A Milano la mostra sul fotografo francese che guardava Hitchcock
Milano, 2 mar. (askanews) – Una distopia glamour; un racconto per immagini che riesce a contenere in ogni scatto più domande narrative; una ricercata aura di mistero che scivola spesso nel noir. La mostra del fotografo francese Guy Bourdin negli spazi milanesi di Armani/Silos è una sorta di avventura in territori solo apparentemente noti, sia a livello di immaginario visivo, sia di codici della fotografia: situazioni e stili che sembrano riconoscibili al primo sguardo, ma che poi, avvicinandosi, rivelano una pluralità di elementi che innescano dubbi e disturbo, ma anche narrazione romanzesca. Non a caso la mostra si intitola “Storyteller”: ogni immagini contiene una sua letteratura potenziale (avrebbe potuto dire Italo Calvino) e intorno a queste diverse possibilità costruisce il secondo livello della propria forza. Il primo è ovviamente quello tecnico del medium: inquadrature, posa, colori saturi, elementi ricorrenti, come per esempio i manichini (che ci parlano, per esempio, del tema della moda, ma anche, per come li utilizza Bourdin, di qualcosa di sottilmente inquietante, di mondi alternativi che scivolano nei territori della fantascienza). Ci sono spesso le modelle, è vero, ma anche il modo in cui vengono ritratte ci parla di una contro-storia, nella quale le cose sono andate diversamente. E da qui sia aprono le porte della narrazione e dell’immaginazione.
Le fotografie in mostra sono un centinaio, ventuno in bianco e nero, e si calano con grande efficacia negli spazi del Silos, complici anche un allestimento e un’illuminazione che funzionano alla perfezione.
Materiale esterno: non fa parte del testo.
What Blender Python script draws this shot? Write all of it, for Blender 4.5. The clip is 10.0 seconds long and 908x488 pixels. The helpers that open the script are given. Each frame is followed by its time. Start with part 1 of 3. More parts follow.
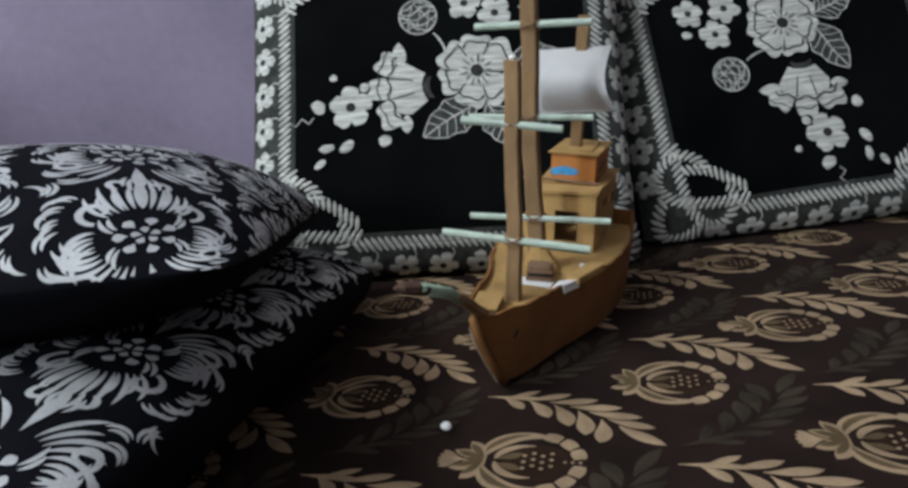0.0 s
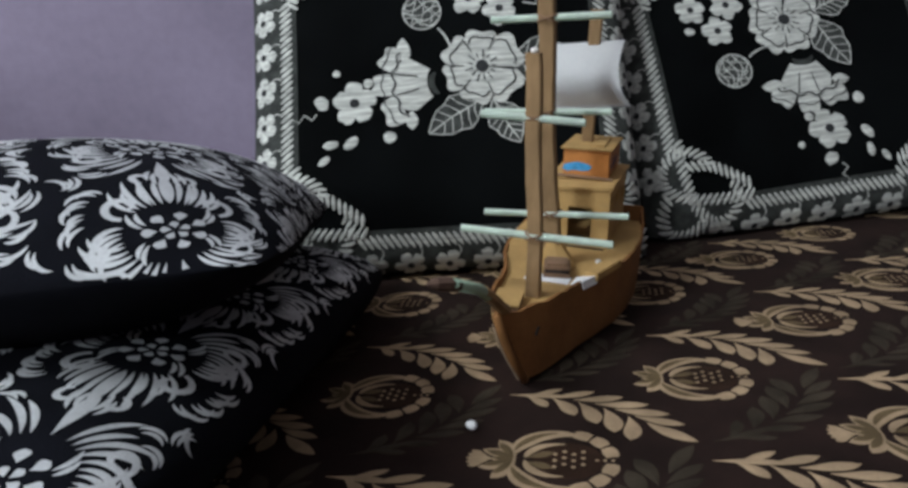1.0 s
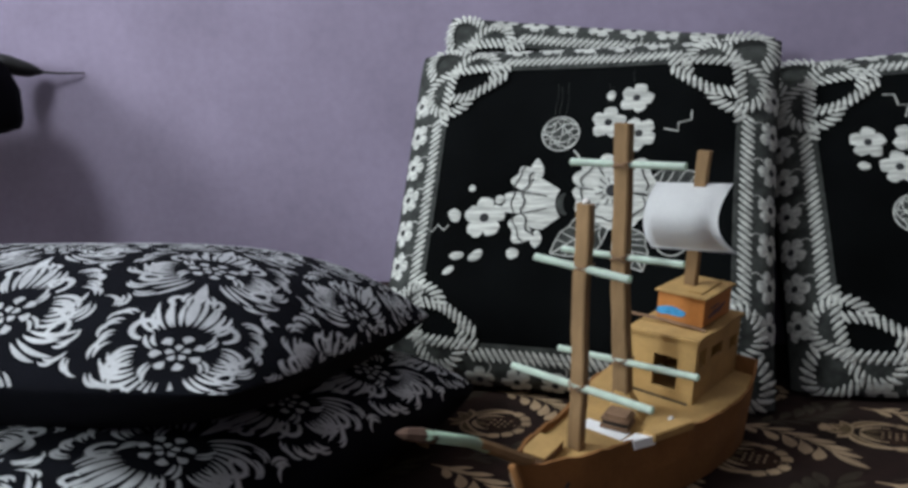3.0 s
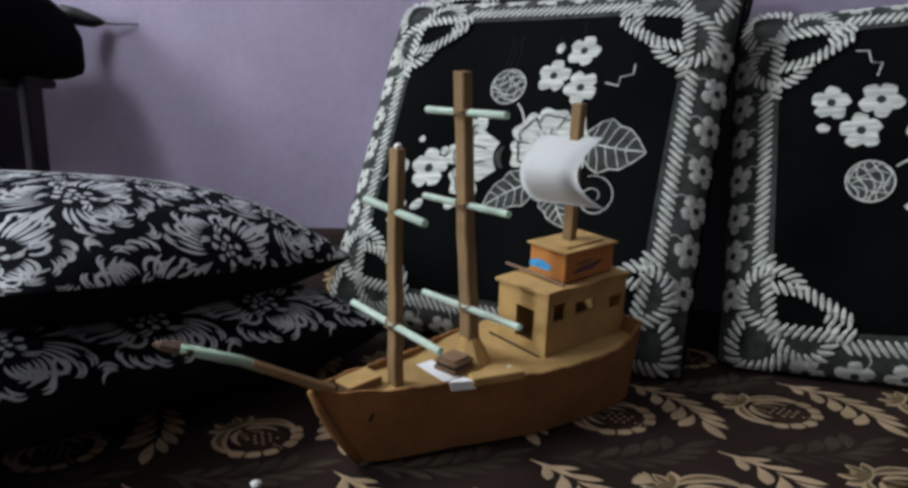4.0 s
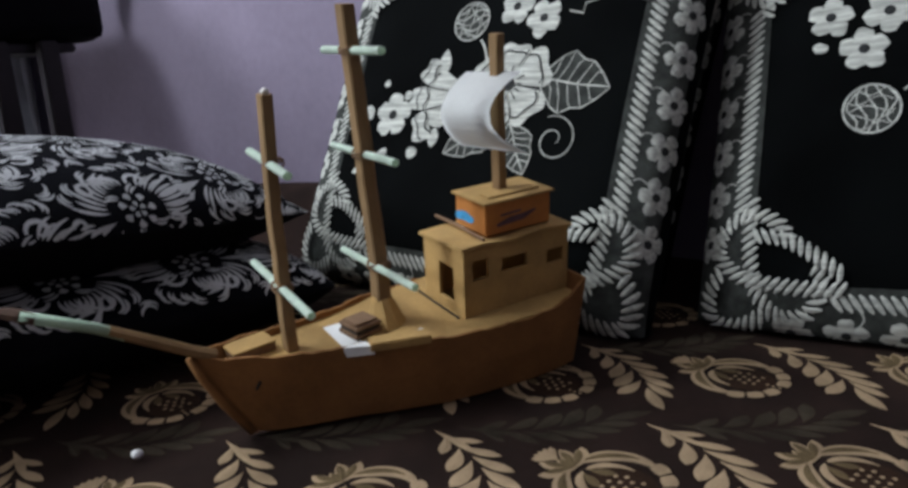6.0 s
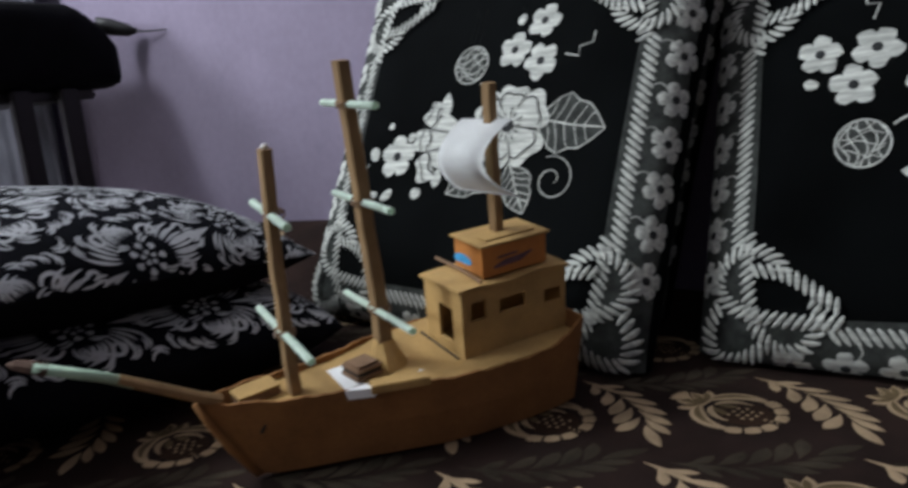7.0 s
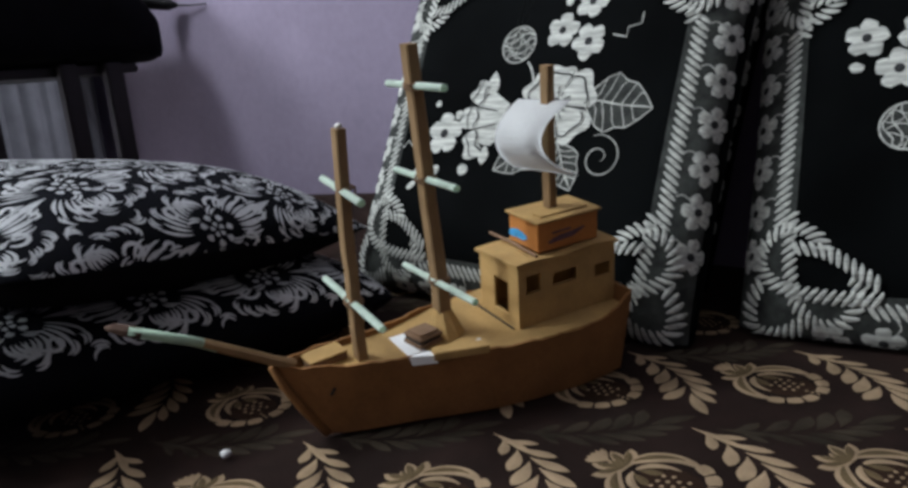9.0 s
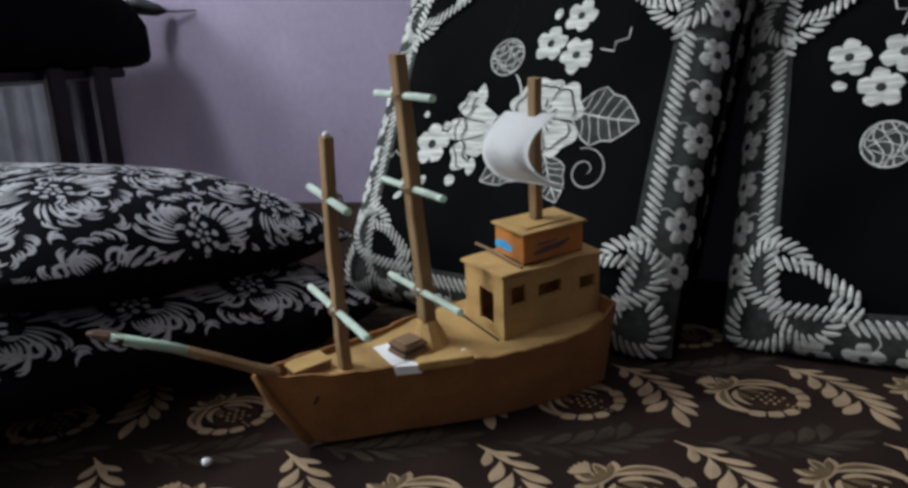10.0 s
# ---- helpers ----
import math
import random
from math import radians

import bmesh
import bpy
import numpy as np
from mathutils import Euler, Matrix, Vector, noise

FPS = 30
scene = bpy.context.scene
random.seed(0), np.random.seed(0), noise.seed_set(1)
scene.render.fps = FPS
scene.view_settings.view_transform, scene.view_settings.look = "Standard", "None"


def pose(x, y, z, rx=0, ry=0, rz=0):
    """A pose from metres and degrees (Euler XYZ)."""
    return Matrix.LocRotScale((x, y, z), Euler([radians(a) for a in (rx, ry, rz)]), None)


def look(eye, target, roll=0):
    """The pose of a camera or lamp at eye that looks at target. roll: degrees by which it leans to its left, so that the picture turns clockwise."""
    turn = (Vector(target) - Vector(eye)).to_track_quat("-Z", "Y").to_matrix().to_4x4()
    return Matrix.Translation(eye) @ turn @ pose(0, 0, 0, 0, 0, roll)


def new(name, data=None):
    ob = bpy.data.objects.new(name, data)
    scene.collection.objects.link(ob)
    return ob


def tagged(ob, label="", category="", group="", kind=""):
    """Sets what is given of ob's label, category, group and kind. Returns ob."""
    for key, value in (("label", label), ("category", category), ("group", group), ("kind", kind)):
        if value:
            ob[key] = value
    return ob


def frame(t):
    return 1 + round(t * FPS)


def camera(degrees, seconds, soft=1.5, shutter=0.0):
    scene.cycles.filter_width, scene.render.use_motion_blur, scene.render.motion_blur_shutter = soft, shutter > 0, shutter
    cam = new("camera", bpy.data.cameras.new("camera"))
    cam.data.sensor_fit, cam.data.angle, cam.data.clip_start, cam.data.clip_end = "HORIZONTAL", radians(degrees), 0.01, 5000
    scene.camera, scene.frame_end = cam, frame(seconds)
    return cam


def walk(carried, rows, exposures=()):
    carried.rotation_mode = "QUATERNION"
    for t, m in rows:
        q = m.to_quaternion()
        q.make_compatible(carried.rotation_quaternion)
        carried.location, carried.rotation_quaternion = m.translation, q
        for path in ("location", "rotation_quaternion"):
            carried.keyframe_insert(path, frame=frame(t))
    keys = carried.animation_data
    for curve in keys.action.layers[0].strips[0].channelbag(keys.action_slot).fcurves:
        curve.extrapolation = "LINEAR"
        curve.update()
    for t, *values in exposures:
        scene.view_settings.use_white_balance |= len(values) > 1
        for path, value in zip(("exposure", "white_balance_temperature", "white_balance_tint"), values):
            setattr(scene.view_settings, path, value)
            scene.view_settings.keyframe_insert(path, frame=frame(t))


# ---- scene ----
cam = camera(62.8, 10.0, soft=3.0, shutter=0.4)
PATH = [
    (0, (0.02, -0.013, 0.27), (0.011, 1.925, -0.224), -5.1),
    (0.5, (0.007, -0.003, 0.273), (0.038, 1.929, -0.244), -5.1),
    (1, (-0.013, -0.003, 0.267), (0.033, 1.934, -0.231), -5.0),
    (1.5, (-0.02, -0.003, 0.281), (0.003, 1.947, -0.165), -5.9),
    (2, (-0.01, -0.013, 0.294), (-0.035, 1.954, -0.068), -6.8),
    (2.2, (-0.007, -0.018, 0.293), (-0.064, 1.954, -0.036), -6.8),
    (3.3, (0.233, 0.034, 0.312), (-0.476, 1.887, 0.052), -0.8),
    (3.5, (0.287, 0.048, 0.309), (-0.433, 1.895, 0.046), -0.7),
    (4, (0.392, 0.087, 0.291), (-0.539, 1.821, -0.065), -0.5),
    (4.5, (0.442, 0.11, 0.286), (-0.632, 1.758, -0.077), -1.3),
    (5, (0.445, 0.169, 0.255), (-0.722, 1.725, -0.207), -2.9),
    (5.5, (0.487, 0.208, 0.267), (-0.672, 1.765, -0.22), -4.0),
    (5.7, (0.49, 0.214, 0.27), (-0.648, 1.781, -0.228), -3.3),
    (6.8, (0.524, 0.233, 0.292), (-0.641, 1.811, -0.102), -5.0),
    (7, (0.522, 0.222, 0.292), (-0.668, 1.778, -0.112), -5.0),
    (7.5, (0.517, 0.16, 0.306), (-0.772, 1.63, -0.116), -4.6),
    (8, (0.516, 0.162, 0.308), (-0.762, 1.641, -0.116), -4.9),
    (8.5, (0.515, 0.167, 0.306), (-0.738, 1.662, -0.137), -4.6),
    (9, (0.512, 0.176, 0.304), (-0.708, 1.689, -0.168), -4.7),
    (9.5, (0.505, 0.187, 0.298), (-0.65, 1.745, -0.191), -3.7),
    (10, (0.513, 0.175, 0.304), (-0.68, 1.717, -0.143), -3.6),
]
walk(cam, [(t, look(eye, target, roll)) for t, eye, target, roll in PATH], [(0, -0.08), (2.2, -0.06), (3.3, 0.07), (10, 0.07)])

# ---- light ----
def room_light():
    world = bpy.data.worlds.new("room_dim")
    world.use_nodes = True
    world.node_tree.nodes["Background"].inputs[0].default_value = (0.55, 0.55, 0.65, 1)
    world.node_tree.nodes["Background"].inputs[1].default_value = 0.03
    scene.world = world
    # Two unseen lamps as soft balls, placed to match where shadows fall.
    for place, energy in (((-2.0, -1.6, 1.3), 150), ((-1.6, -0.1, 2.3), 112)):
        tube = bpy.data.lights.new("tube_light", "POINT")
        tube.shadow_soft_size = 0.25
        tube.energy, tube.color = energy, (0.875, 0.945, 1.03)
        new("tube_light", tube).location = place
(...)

Molti i rimandi al cinema, in particolare ad Alfred Hitchcock, di cui Bourdin, nato nel 1928 e morto nel 1991 – mostra di avere appreso molto lucidamente la lezione di sguardo su ciò che siamo soliti chiamare normalità, ma che nei film del regista così come negli scatti del fotografo si rivela essere solo una patina che non riesce più a nascondere il mistero e l’inquietante. Viene anche da pensare, per certi aspetti, all’idea del “perturbante” di Freud, magari aggiornato con la lezione più contemporanea di Mark Fisher sui concetti di strano (“weird”) e inquietante (“eerie”). Tutte sensazioni che tornano nelle fotografie di Guy Bourdin e che lasciano allo spettatore la convinzione di avere visto molto, ma forse ciò che non si è visto è ancora di più. Il principio della narrazione insomma, quel mistero che anima il desiderio di racconti. Che a loro volta ci portano a ricordare che l’arte – se mai dovesse fare qualcosa, il che non è detto – fa proprio questo: stimola le domande e lascia che sia lo spettatore a cercare delle risposte. Molto semplice, forse banale pure: ma è il punto da cui tutto ha inizio.
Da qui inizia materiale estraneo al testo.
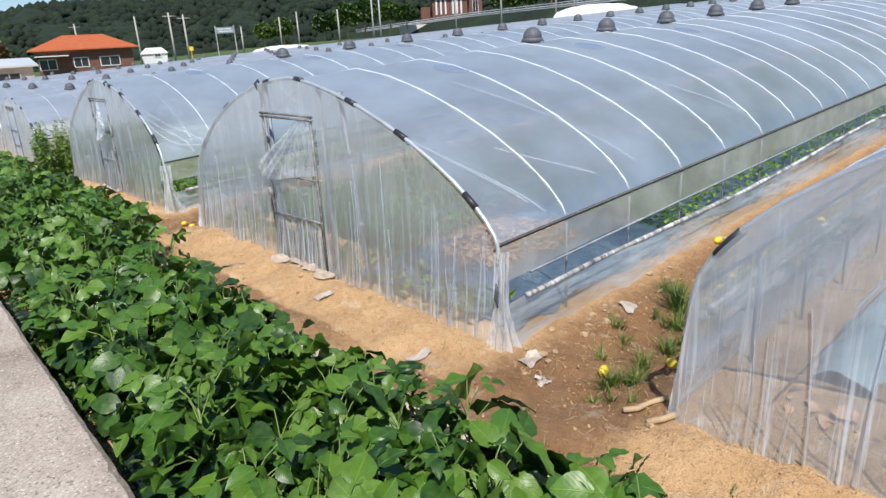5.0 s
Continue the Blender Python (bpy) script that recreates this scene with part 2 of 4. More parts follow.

“Questa mostra – ha detto Giorgio Armani – conferma la mia volontà di fare di Armani/Silos un centro di cultura fotografica contemporanea, includendo ciò che è prossimo al mondo Armani, ma anche ciò che ne è lontano. A prima vista, Guy Bourdin non è un autore a me vicino: il suo era un linguaggio netto, grafico, forte. Nella sua opera quel che si percepisce subito, in superficie, è la provocazione, ma quello che mi colpisce, e che ho voluto mettere in risalto, sono piuttosto la sua libertà creativa, la sua capacità narrativa e il suo grande amore per il cinema. Bourdin non seguiva la corrente e non scendeva a compromessi: un tratto nel quale mi riconosco io stesso, credo non ci sia un altro modo per lasciare un segno nell’immaginario collettivo”.
La mostra nello spazio di via Bergognone è aperta al pubblico fino al 31 agosto.